Las tres ideas anteriores son escenarios posibles. Pero en cuarto lugar hay una realidad innegable que vivimos a diario: el discurso incendiario del presidente Gustavo Petro contribuye a crear un ambiente donde atentados como el ocurrido pueden volverse más probables. Aunque es evidente que ese discurso —cargado de división, antagonismo y confrontación— favorece políticamente al propio Petro, él y su equipo deben ser plenamente conscientes de que, en un país plagado de intereses oscuros e ilegales —narcotráfico, bandas criminales, disidencias armadas, corrupción— no es admisible lanzar ciertos mensajes.
Con tantas armas en circulación, como ocurre en Colombia, el jefe de Estado no puede permitirse agitar aún más los ánimos con afirmaciones como estas:
Contra las élites y el poder económico:
“La oligarquía colombiana es asesina, es mafiosa y se alimenta de la sangre del pueblo.”
- (Discurso en campaña, 2022)
“Ellos, los ricos, han vivido del robo del Estado toda la vida.

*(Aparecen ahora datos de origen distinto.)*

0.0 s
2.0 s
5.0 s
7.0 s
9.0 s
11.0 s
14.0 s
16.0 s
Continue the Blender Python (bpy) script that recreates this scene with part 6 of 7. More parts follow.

Ahora chillan porque llegó el pueblo al poder.”
- (X, 2023)
“¿Quiénes han sido los verdaderos criminales de este país? ¡Los banqueros, los paramilitares de corbata!”

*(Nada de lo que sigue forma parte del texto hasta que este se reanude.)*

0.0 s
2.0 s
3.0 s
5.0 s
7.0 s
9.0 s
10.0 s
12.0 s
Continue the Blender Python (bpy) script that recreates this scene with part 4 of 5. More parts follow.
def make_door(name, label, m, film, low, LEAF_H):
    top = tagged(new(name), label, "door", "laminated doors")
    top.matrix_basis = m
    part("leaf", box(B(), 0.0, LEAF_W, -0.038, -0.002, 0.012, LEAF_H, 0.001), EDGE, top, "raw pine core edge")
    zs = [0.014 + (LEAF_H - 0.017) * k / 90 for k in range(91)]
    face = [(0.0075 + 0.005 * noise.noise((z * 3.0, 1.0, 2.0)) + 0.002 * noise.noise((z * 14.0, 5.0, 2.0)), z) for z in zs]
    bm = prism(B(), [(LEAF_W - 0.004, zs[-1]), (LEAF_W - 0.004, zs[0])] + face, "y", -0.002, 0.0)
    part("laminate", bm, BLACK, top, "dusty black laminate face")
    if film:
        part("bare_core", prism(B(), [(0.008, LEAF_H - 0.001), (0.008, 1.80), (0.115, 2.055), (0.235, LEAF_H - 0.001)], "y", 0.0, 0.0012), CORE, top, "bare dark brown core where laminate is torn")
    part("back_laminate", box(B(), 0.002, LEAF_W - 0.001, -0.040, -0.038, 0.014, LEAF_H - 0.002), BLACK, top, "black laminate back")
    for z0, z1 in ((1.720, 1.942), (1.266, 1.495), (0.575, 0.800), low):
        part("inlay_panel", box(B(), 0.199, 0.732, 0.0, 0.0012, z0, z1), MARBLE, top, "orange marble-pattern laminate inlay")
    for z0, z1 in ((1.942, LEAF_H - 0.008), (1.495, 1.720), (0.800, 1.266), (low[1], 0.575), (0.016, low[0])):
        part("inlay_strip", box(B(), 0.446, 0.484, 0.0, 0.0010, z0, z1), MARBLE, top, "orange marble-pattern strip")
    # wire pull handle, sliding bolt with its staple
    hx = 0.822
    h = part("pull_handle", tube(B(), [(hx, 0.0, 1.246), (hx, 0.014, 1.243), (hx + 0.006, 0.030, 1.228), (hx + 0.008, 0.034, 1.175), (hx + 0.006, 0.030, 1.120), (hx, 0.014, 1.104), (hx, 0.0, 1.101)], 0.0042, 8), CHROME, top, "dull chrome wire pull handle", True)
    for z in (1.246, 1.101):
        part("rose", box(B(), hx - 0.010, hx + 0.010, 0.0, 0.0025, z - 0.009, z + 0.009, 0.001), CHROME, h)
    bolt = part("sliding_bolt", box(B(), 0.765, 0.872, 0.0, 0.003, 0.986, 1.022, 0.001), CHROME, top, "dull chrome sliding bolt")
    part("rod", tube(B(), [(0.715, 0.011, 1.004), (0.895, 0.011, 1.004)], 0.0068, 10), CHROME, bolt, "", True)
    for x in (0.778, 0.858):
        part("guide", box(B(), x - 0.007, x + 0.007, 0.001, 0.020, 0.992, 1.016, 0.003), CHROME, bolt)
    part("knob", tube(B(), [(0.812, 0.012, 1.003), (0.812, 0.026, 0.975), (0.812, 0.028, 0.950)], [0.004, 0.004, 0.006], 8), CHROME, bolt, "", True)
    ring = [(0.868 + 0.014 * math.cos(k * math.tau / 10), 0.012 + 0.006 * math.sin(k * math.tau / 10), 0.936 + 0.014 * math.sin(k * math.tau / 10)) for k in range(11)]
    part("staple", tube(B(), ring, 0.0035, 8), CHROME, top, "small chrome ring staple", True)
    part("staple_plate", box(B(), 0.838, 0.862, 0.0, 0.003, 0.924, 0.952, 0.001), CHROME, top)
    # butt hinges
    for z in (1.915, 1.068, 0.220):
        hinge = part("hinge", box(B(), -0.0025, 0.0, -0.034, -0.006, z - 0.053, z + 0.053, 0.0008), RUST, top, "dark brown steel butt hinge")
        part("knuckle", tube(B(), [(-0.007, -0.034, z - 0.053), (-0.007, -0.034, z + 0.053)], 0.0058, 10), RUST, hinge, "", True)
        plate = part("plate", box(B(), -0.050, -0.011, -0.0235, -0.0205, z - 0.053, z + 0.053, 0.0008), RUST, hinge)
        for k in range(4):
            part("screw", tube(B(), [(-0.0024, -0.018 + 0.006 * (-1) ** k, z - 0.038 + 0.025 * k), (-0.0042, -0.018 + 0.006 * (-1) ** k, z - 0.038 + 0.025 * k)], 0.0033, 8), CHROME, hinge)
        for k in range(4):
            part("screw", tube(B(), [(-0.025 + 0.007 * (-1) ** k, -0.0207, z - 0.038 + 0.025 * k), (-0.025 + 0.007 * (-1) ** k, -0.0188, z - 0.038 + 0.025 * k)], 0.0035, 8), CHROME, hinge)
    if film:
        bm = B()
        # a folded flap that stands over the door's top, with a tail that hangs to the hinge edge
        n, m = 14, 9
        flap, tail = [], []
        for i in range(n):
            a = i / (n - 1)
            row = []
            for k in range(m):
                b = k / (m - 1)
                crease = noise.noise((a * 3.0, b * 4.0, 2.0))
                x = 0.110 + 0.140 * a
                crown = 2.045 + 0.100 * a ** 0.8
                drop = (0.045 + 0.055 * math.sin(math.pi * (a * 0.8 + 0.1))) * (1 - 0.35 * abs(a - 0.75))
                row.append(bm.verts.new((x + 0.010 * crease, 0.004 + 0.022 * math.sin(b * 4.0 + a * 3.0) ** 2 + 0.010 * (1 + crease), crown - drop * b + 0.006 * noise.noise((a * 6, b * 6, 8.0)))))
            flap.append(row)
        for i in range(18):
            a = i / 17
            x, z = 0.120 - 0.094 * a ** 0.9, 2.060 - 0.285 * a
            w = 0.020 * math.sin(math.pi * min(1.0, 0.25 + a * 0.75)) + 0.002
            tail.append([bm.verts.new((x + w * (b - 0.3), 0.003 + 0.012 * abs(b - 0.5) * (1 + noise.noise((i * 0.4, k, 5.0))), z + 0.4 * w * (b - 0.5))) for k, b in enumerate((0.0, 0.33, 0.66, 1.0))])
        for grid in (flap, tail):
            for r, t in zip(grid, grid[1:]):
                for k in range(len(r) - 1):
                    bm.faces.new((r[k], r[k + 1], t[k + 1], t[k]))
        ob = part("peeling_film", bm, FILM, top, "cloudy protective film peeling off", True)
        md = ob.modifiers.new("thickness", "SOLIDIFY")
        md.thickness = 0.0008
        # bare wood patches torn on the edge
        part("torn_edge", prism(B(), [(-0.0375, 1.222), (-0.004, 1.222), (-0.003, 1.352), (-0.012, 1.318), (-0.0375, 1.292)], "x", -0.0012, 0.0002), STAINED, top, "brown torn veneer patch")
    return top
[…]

- (Universidad del Valle, 2019)
Contra los medios de comunicación:
“Semana, Caracol, RCN… son el cartel mediático del odio. No informan, manipulan.”
- (X, diciembre 2023)
“Los grandes medios quieren volver al uribismo porque es un régimen donde pueden vivir de la corrupción.”
- (X, septiembre 2023)
Contra la fuerza pública y sus líderes:
“Hay generales que no quieren la paz porque perderían los negocios de la guerra.”
- (Discurso en Cauca, 2023)
“Los altos mandos no sirven al pueblo, sirven a los terratenientes y a la mafia.”
- (Entrevista en campaña, 2022)
Contra instituciones del Estado:
“La Fiscalía es un nido de ratas al servicio de los corruptos.”
- (X, enero 2024)
“El Congreso se ha convertido en un burdel de intereses privados disfrazado de democracia.”
- (Discurso en Plaza Bolívar, 2023)
Contra opositores y ciudadanos que no lo apoyan:
“Los que marchan contra el Gobierno son los idiotas útiles del poder mafioso.”
- (X, noviembre 2023)
“No hay peor enemigo del pueblo que el propio pueblo cuando se arrodilla ante sus verdugos.”
- (X, abril 2024)
La actual administración, hasta donde se sabe, no tiene relación alguna con el atentado —y es fundamental que así sea. Sin embargo, sí es urgente que revise su estrategia política y, en particular, el nivel de confrontación que ha adoptado en su discurso. No se puede deslegitimar a quienes disienten llamándolos “paramilitares” o “idiotas útiles”. No se puede gobernar desde la estigmatización constante del oponente.
Lamentablemente, Gustavo Petro, su partido y muchos de sus seguidores han caído en la misma lógica de polarización que criticaron durante años: la que durante más de dos décadas ha caracterizado al uribismo. En ese sentido, ambas facciones políticas —aunque en orillas ideológicas distintas— se parecen cada día más. Y Colombia sigue atrapada en ese círculo vicioso.